**WHAT THE TASK REQUIRES:**
Give all the lines below again, exactly, with no pictures.

_ _ _ _

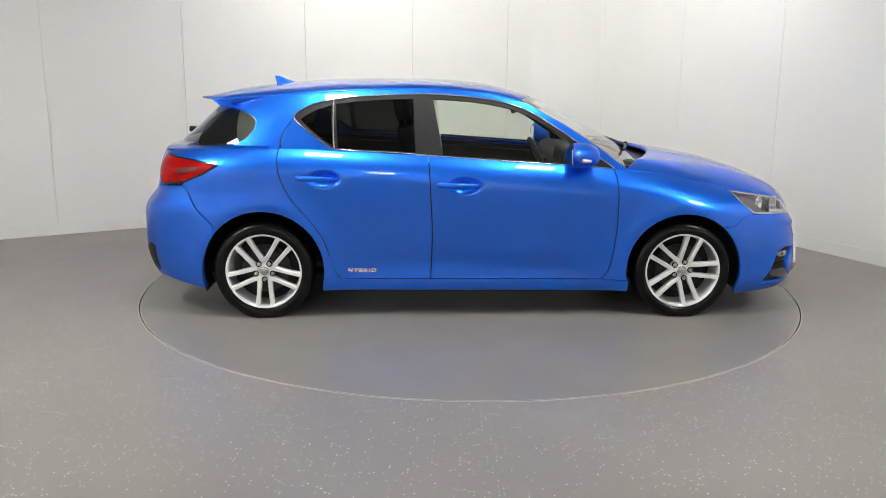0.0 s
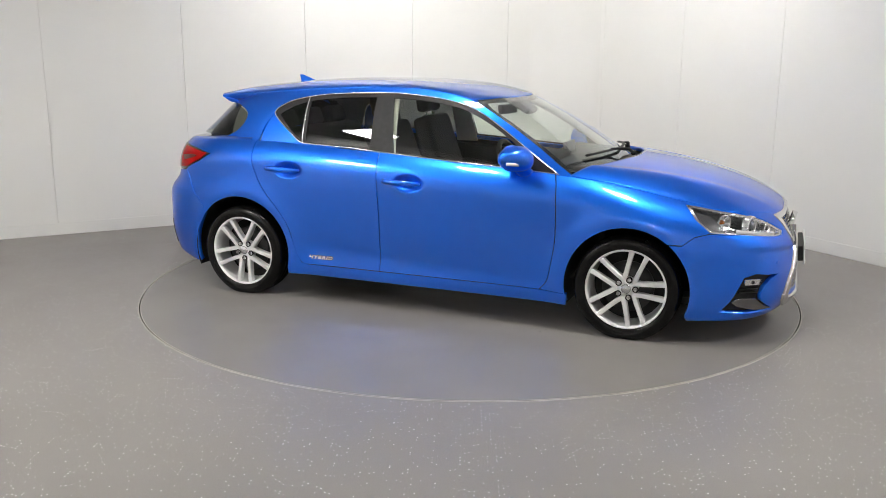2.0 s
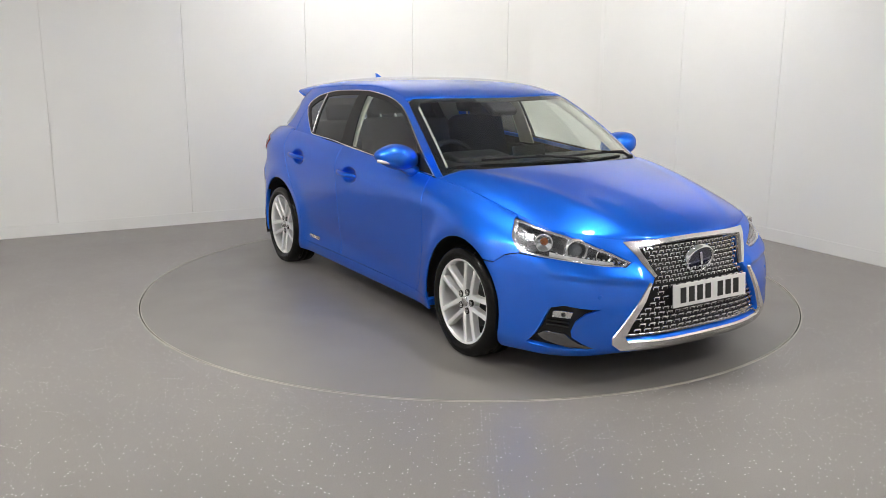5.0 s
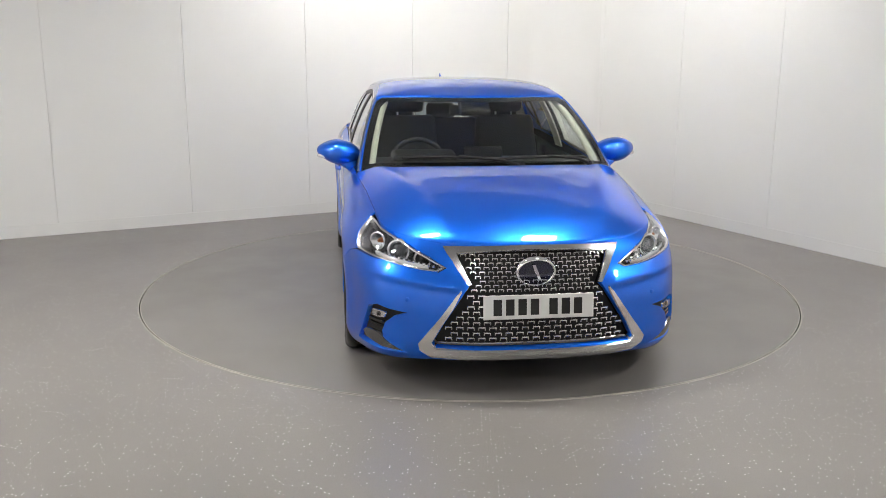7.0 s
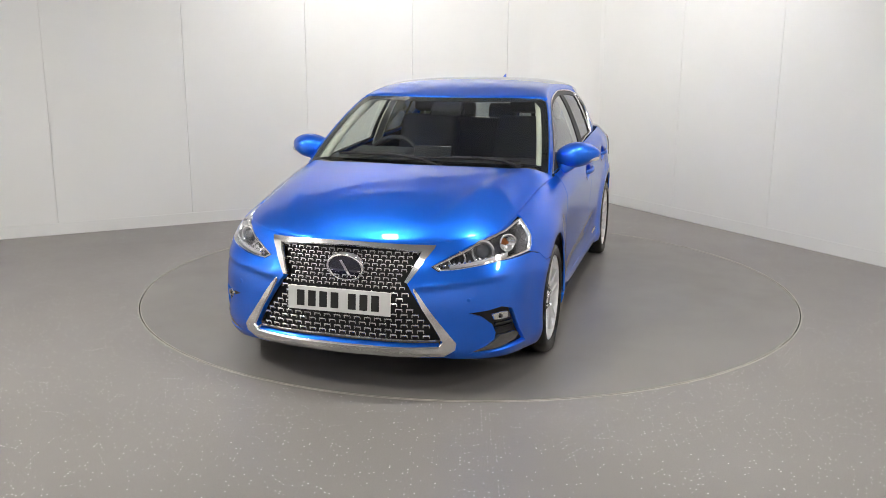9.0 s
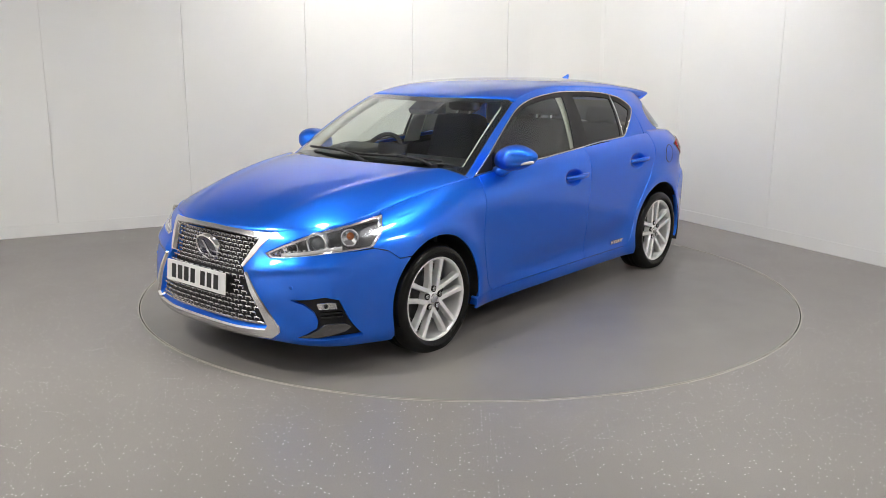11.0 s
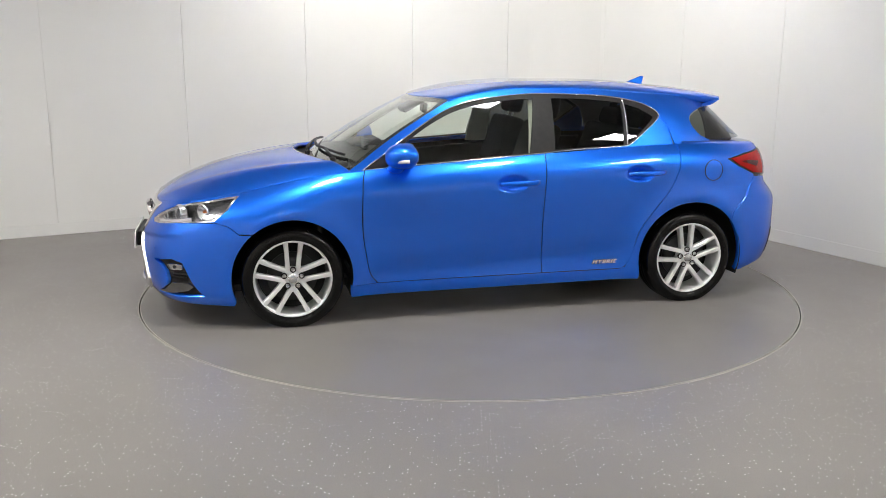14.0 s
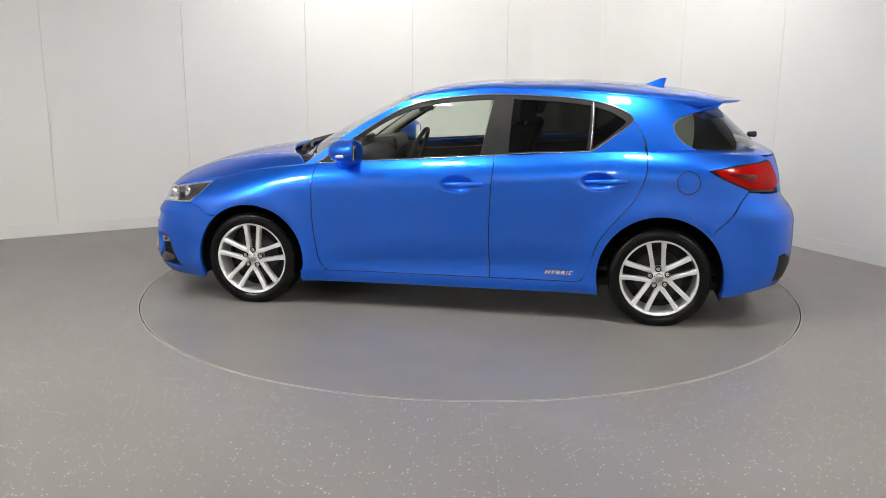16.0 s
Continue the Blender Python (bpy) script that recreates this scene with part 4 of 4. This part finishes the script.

_ _ _ _

**RESULT:**
0.0 s
2.0 s
5.0 s
7.0 s
9.0 s
11.0 s
14.0 s
16.0 s
Continue the Blender Python (bpy) script that recreates this scene with part 4 of 4. This part finishes the script.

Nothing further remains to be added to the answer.